Work required: All of the data that follows should be retyped exactly, please, except the pictures.

**********

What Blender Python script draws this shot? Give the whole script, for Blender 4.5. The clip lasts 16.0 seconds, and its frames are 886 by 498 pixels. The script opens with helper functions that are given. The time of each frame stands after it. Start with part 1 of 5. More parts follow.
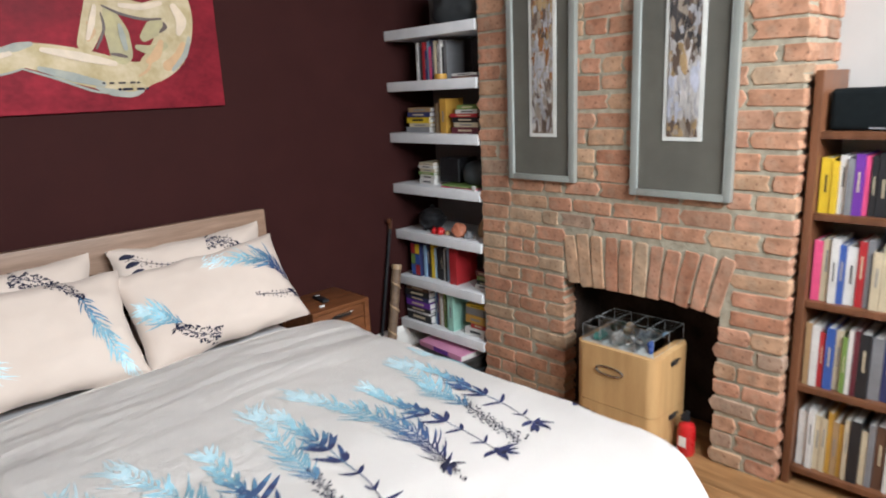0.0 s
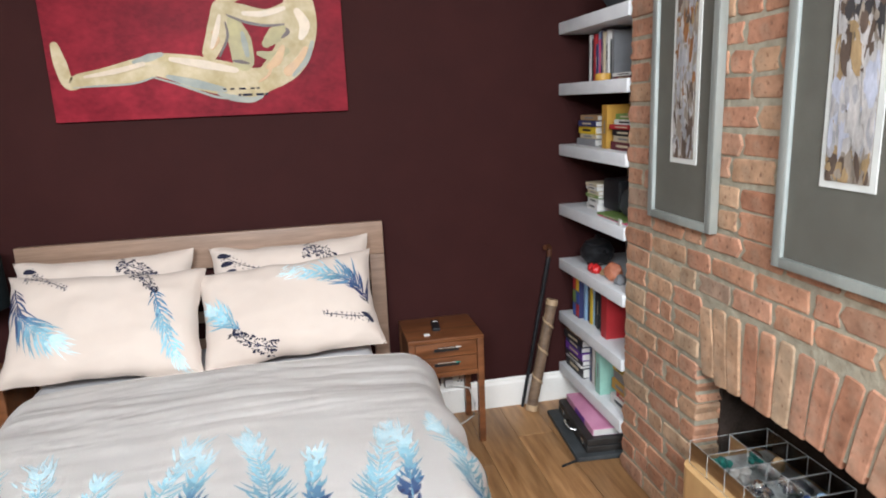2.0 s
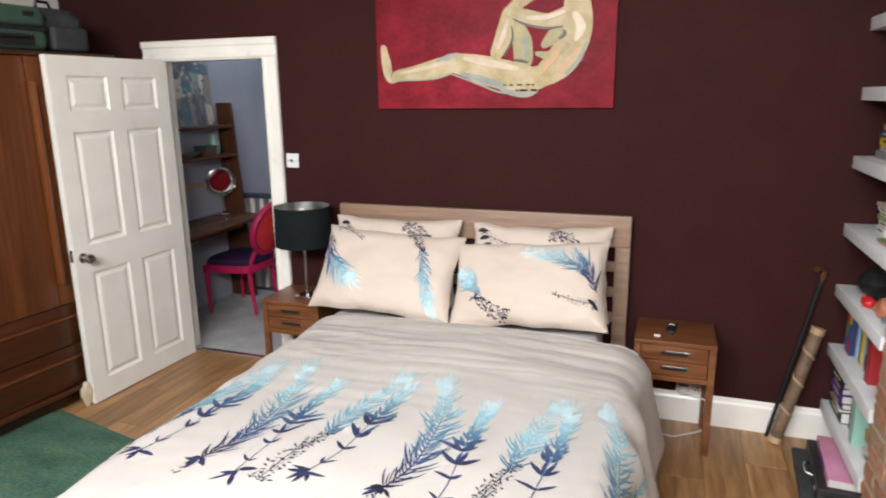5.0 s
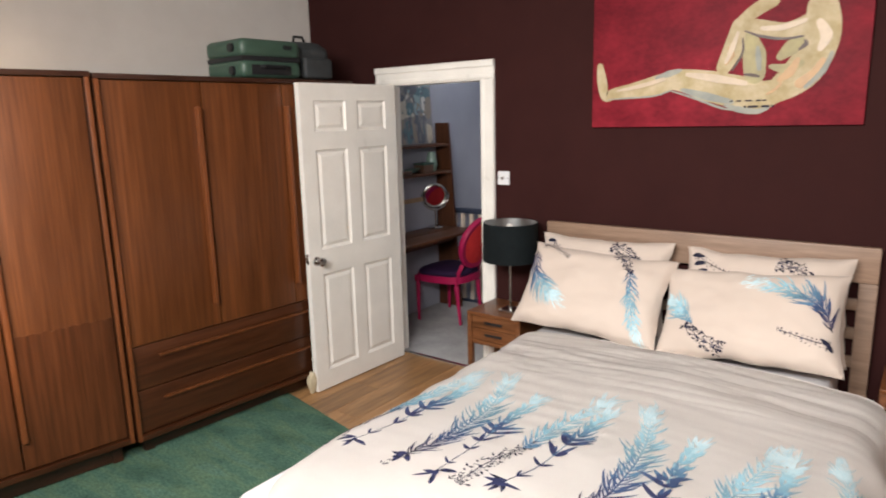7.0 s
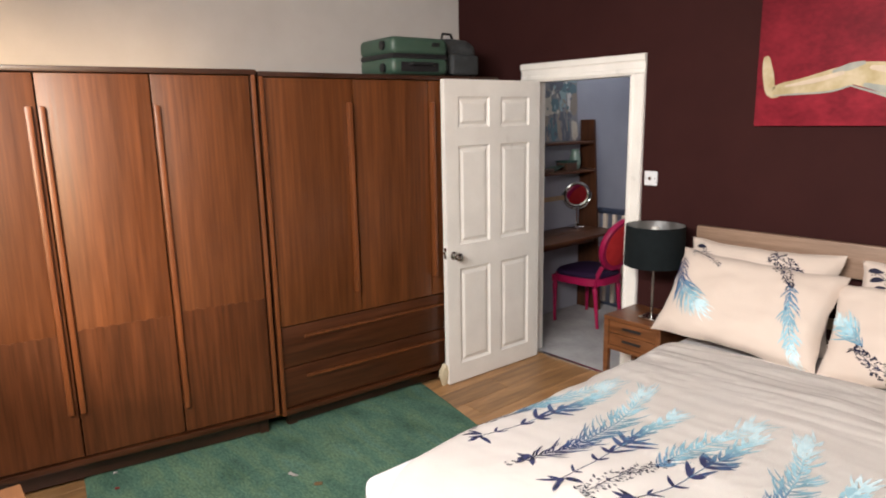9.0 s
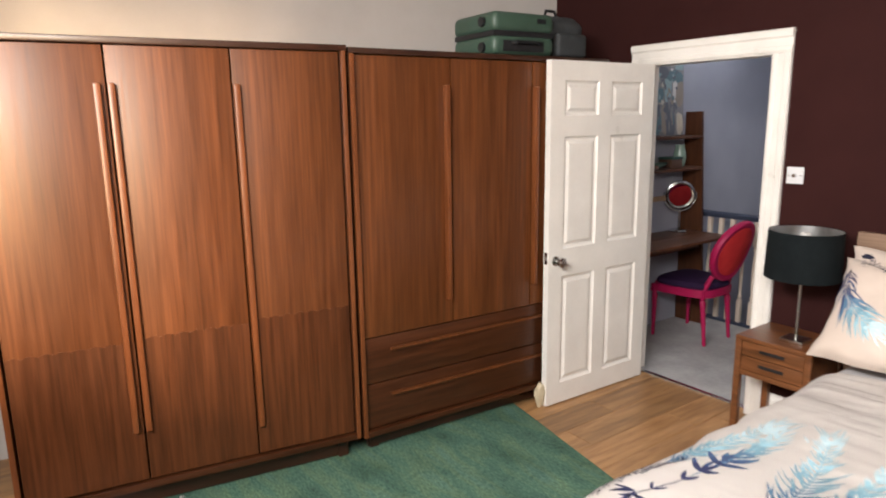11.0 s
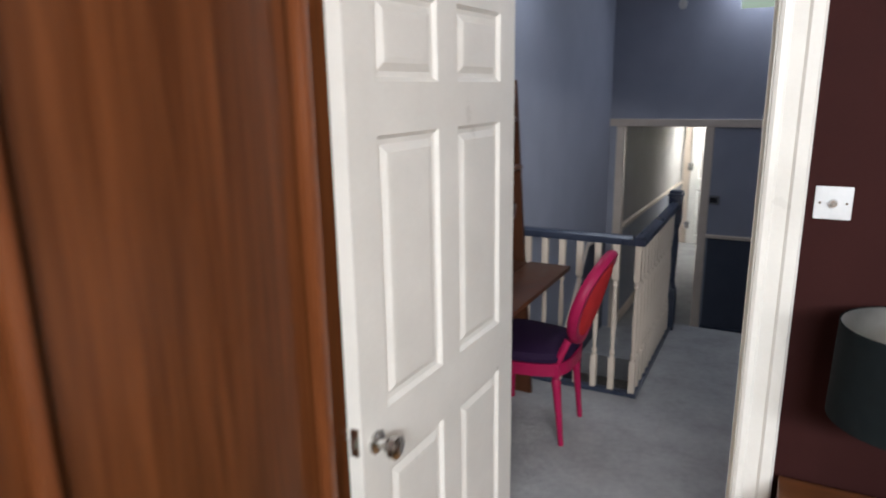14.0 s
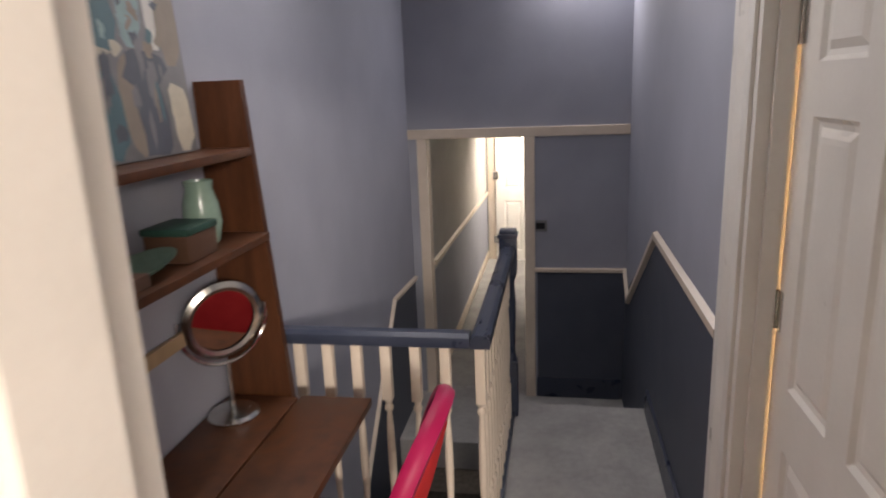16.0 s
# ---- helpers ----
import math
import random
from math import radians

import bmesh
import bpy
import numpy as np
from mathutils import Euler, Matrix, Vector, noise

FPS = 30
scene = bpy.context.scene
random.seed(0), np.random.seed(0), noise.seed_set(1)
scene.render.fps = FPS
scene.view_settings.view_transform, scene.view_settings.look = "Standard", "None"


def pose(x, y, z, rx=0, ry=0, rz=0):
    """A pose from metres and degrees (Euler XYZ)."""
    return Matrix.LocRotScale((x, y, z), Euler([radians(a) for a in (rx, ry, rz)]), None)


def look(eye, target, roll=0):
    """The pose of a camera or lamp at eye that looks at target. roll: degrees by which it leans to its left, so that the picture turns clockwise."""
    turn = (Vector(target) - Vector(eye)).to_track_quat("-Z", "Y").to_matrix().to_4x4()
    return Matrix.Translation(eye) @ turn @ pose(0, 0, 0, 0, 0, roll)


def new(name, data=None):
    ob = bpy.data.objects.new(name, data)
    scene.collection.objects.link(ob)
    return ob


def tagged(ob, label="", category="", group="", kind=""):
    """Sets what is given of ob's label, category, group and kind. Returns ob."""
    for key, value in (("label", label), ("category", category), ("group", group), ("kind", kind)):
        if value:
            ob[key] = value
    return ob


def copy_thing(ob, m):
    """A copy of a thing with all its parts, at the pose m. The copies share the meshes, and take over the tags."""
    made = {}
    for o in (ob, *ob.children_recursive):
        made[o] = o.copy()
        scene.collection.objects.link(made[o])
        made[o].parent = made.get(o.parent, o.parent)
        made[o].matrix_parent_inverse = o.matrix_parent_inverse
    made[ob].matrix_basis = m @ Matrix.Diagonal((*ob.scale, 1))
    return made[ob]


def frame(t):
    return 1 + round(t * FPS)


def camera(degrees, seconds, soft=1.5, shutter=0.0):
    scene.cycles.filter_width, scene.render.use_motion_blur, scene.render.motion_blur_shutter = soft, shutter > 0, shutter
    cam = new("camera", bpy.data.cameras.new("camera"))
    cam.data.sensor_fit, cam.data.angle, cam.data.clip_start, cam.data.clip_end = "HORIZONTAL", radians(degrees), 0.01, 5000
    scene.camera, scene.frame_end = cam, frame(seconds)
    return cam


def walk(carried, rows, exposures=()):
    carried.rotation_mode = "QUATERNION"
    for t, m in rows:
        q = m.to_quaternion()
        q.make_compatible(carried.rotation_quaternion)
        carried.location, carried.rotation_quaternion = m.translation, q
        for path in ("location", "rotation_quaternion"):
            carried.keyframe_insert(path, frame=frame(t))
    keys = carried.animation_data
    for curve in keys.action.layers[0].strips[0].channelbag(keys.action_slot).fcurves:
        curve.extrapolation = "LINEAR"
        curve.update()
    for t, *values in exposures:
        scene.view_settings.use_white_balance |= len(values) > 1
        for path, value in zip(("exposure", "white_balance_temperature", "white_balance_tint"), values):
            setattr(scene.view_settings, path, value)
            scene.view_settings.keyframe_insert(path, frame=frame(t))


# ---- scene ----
cam = camera(68.5, 16.0, soft=1.9, shutter=0.5)
PATH = [
    (0, (-0.241, 0.067, 1.699), (1.112, 1.463, 1.229), -2.6),
    (0.5, (0.161, 0.077, 1.693), (1.322, 1.64, 1.232), -2.5),
    (1, (0.486, 0.027, 1.705), (1.375, 1.763, 1.265), -2.6),
    (1.5, (0.814, -0.053, 1.688), (1.404, 1.808, 1.255), -2.5),
    (2, (1.143, -0.019, 1.704), (1.524, 1.895, 1.262), -2.4),
    (2.5, (1.407, -0.014, 1.693), (1.596, 1.926, 1.244), -2.5),
    (3, (1.601, -0.079, 1.707), (1.58, 1.866, 1.24), -2.4),
    (3.2, (1.639, -0.115, 1.703), (1.533, 1.826, 1.235), -1.9),
    (5.3, (1.642, -0.23, 1.76), (0.905, 1.575, 1.313), -1.2),
    (5.5, (1.658, -0.225, 1.734), (0.852, 1.553, 1.3), -1.6),
    (6, (1.635, -0.236, 1.752), (0.691, 1.476, 1.33), -1.6),
    (6.5, (1.623, -0.266, 1.754), (0.556, 1.377, 1.349), -1.5),
    (7, (1.636, -0.257, 1.76), (0.449, 1.302, 1.362), -1.4),
    (7.5, (1.634, -0.246, 1.76), (0.343, 1.231, 1.367), -1.3),
    (8, (1.629, -0.235, 1.755), (0.253, 1.162, 1.364), -1.2),
    (8.5, (1.628, -0.238, 1.759), (0.189, 1.093, 1.364), -1.2),
    (9, (1.629, -0.226, 1.761), (0.133, 1.039, 1.361), -1.1),
    (9.5, (1.605, -0.223, 1.751), (0.062, 0.986, 1.354), -1.1),
    (10, (1.534, -0.203, 1.751), (-0.051, 0.95, 1.351), -0.9),
    (10.2, (1.48, -0.201, 1.736), (-0.119, 0.933, 1.342), -0.9),
    (12.3, (0.289, 0.229, 1.667), (-1.241, 1.447, 1.248), -1.0),
    (12.5, (0.169, 0.328, 1.69), (-1.314, 1.594, 1.242), -0.7),
    (13, (-0.148, 0.64, 1.694), (-1.465, 2.073, 1.232), -0.7),
    (13.5, (-0.448, 0.982, 1.692), (-1.561, 2.576, 1.222), -0.7),
    (14, (-0.678, 1.344, 1.672), (-1.582, 3.062, 1.193), -0.9),
    (14.5, (-0.821, 1.776, 1.679), (-1.569, 3.565, 1.189), -1.7),
    (15, (-0.944, 2.134, 1.692), (-1.548, 3.974, 1.192), -1.8),
    (15.5, (-1.0, 2.474, 1.687), (-1.465, 4.354, 1.189), -2.3),
    (16, (-1.064, 2.809, 1.666), (-1.409, 4.719, 1.184), -2.3),
]
walk(cam, [(t, look(eye, target, roll)) for t, eye, target, roll in PATH],
     [(0, 0.82, 5800, 6), (1.5, 0.90, 5750, 6), (3.2, 1.12, 5850, 6), (6, 0.87, 6350, 9), (10.2, 0.96, 6600, 12), (12.5, 1.25, 6300, 10), (14, 0.93, 5950, 8), (15, 0.66, 7000, 12), (15.5, 0.70, 7200, 15), (16, 1.52, 7300, 15)])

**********

Complete response:
What Blender Python script draws this shot? Give the whole script, for Blender 4.5. The clip lasts 16.0 seconds, and its frames are 886 by 498 pixels. The script opens with helper functions that are given. The time of each frame stands after it. Start with part 1 of 5. More parts follow.
0.0 s
2.0 s
5.0 s
7.0 s
9.0 s
11.0 s
14.0 s
16.0 s
# ---- helpers ----
import math
import random
from math import radians

import bmesh
import bpy
import numpy as np
from mathutils import Euler, Matrix, Vector, noise

FPS = 30
scene = bpy.context.scene
random.seed(0), np.random.seed(0), noise.seed_set(1)
scene.render.fps = FPS
scene.view_settings.view_transform, scene.view_settings.look = "Standard", "None"


def pose(x, y, z, rx=0, ry=0, rz=0):
    """A pose from metres and degrees (Euler XYZ)."""
    return Matrix.LocRotScale((x, y, z), Euler([radians(a) for a in (rx, ry, rz)]), None)


def look(eye, target, roll=0):
    """The pose of a camera or lamp at eye that looks at target. roll: degrees by which it leans to its left, so that the picture turns clockwise."""
    turn = (Vector(target) - Vector(eye)).to_track_quat("-Z", "Y").to_matrix().to_4x4()
    return Matrix.Translation(eye) @ turn @ pose(0, 0, 0, 0, 0, roll)


def new(name, data=None):
    ob = bpy.data.objects.new(name, data)
    scene.collection.objects.link(ob)
    return ob


def tagged(ob, label="", category="", group="", kind=""):
    """Sets what is given of ob's label, category, group and kind. Returns ob."""
    for key, value in (("label", label), ("category", category), ("group", group), ("kind", kind)):
        if value:
            ob[key] = value
    return ob


def copy_thing(ob, m):
    """A copy of a thing with all its parts, at the pose m. The copies share the meshes, and take over the tags."""
    made = {}
    for o in (ob, *ob.children_recursive):
        made[o] = o.copy()
        scene.collection.objects.link(made[o])
        made[o].parent = made.get(o.parent, o.parent)
        made[o].matrix_parent_inverse = o.matrix_parent_inverse
    made[ob].matrix_basis = m @ Matrix.Diagonal((*ob.scale, 1))
    return made[ob]


def frame(t):
    return 1 + round(t * FPS)


def camera(degrees, seconds, soft=1.5, shutter=0.0):
    scene.cycles.filter_width, scene.render.use_motion_blur, scene.render.motion_blur_shutter = soft, shutter > 0, shutter
    cam = new("camera", bpy.data.cameras.new("camera"))
    cam.data.sensor_fit, cam.data.angle, cam.data.clip_start, cam.data.clip_end = "HORIZONTAL", radians(degrees), 0.01, 5000
    scene.camera, scene.frame_end = cam, frame(seconds)
    return cam


def walk(carried, rows, exposures=()):
    carried.rotation_mode = "QUATERNION"
    for t, m in rows:
        q = m.to_quaternion()
        q.make_compatible(carried.rotation_quaternion)
        carried.location, carried.rotation_quaternion = m.translation, q
        for path in ("location", "rotation_quaternion"):
            carried.keyframe_insert(path, frame=frame(t))
    keys = carried.animation_data
    for curve in keys.action.layers[0].strips[0].channelbag(keys.action_slot).fcurves:
        curve.extrapolation = "LINEAR"
        curve.update()
    for t, *values in exposures:
        scene.view_settings.use_white_balance |= len(values) > 1
        for path, value in zip(("exposure", "white_balance_temperature", "white_balance_tint"), values):
            setattr(scene.view_settings, path, value)
            scene.view_settings.keyframe_insert(path, frame=frame(t))


# ---- scene ----
cam = camera(68.5, 16.0, soft=1.9, shutter=0.5)
PATH = [
    (0, (-0.241, 0.067, 1.699), (1.112, 1.463, 1.229), -2.6),
    (0.5, (0.161, 0.077, 1.693), (1.322, 1.64, 1.232), -2.5),
    (1, (0.486, 0.027, 1.705), (1.375, 1.763, 1.265), -2.6),
    (1.5, (0.814, -0.053, 1.688), (1.404, 1.808, 1.255), -2.5),
    (2, (1.143, -0.019, 1.704), (1.524, 1.895, 1.262), -2.4),
    (2.5, (1.407, -0.014, 1.693), (1.596, 1.926, 1.244), -2.5),
    (3, (1.601, -0.079, 1.707), (1.58, 1.866, 1.24), -2.4),
    (3.2, (1.639, -0.115, 1.703), (1.533, 1.826, 1.235), -1.9),
    (5.3, (1.642, -0.23, 1.76), (0.905, 1.575, 1.313), -1.2),
    (5.5, (1.658, -0.225, 1.734), (0.852, 1.553, 1.3), -1.6),
    (6, (1.635, -0.236, 1.752), (0.691, 1.476, 1.33), -1.6),
    (6.5, (1.623, -0.266, 1.754), (0.556, 1.377, 1.349), -1.5),
    (7, (1.636, -0.257, 1.76), (0.449, 1.302, 1.362), -1.4),
    (7.5, (1.634, -0.246, 1.76), (0.343, 1.231, 1.367), -1.3),
    (8, (1.629, -0.235, 1.755), (0.253, 1.162, 1.364), -1.2),
    (8.5, (1.628, -0.238, 1.759), (0.189, 1.093, 1.364), -1.2),
    (9, (1.629, -0.226, 1.761), (0.133, 1.039, 1.361), -1.1),
    (9.5, (1.605, -0.223, 1.751), (0.062, 0.986, 1.354), -1.1),
    (10, (1.534, -0.203, 1.751), (-0.051, 0.95, 1.351), -0.9),
    (10.2, (1.48, -0.201, 1.736), (-0.119, 0.933, 1.342), -0.9),
    (12.3, (0.289, 0.229, 1.667), (-1.241, 1.447, 1.248), -1.0),
    (12.5, (0.169, 0.328, 1.69), (-1.314, 1.594, 1.242), -0.7),
    (13, (-0.148, 0.64, 1.694), (-1.465, 2.073, 1.232), -0.7),
    (13.5, (-0.448, 0.982, 1.692), (-1.561, 2.576, 1.222), -0.7),
    (14, (-0.678, 1.344, 1.672), (-1.582, 3.062, 1.193), -0.9),
    (14.5, (-0.821, 1.776, 1.679), (-1.569, 3.565, 1.189), -1.7),
    (15, (-0.944, 2.134, 1.692), (-1.548, 3.974, 1.192), -1.8),
    (15.5, (-1.0, 2.474, 1.687), (-1.465, 4.354, 1.189), -2.3),
    (16, (-1.064, 2.809, 1.666), (-1.409, 4.719, 1.184), -2.3),
]
walk(cam, [(t, look(eye, target, roll)) for t, eye, target, roll in PATH],
     [(0, 0.82, 5800, 6), (1.5, 0.90, 5750, 6), (3.2, 1.12, 5850, 6), (6, 0.87, 6350, 9), (10.2, 0.96, 6600, 12), (12.5, 1.25, 6300, 10), (14, 0.93, 5950, 8), (15, 0.66, 7000, 12), (15.5, 0.70, 7200, 15), (16, 1.52, 7300, 15)])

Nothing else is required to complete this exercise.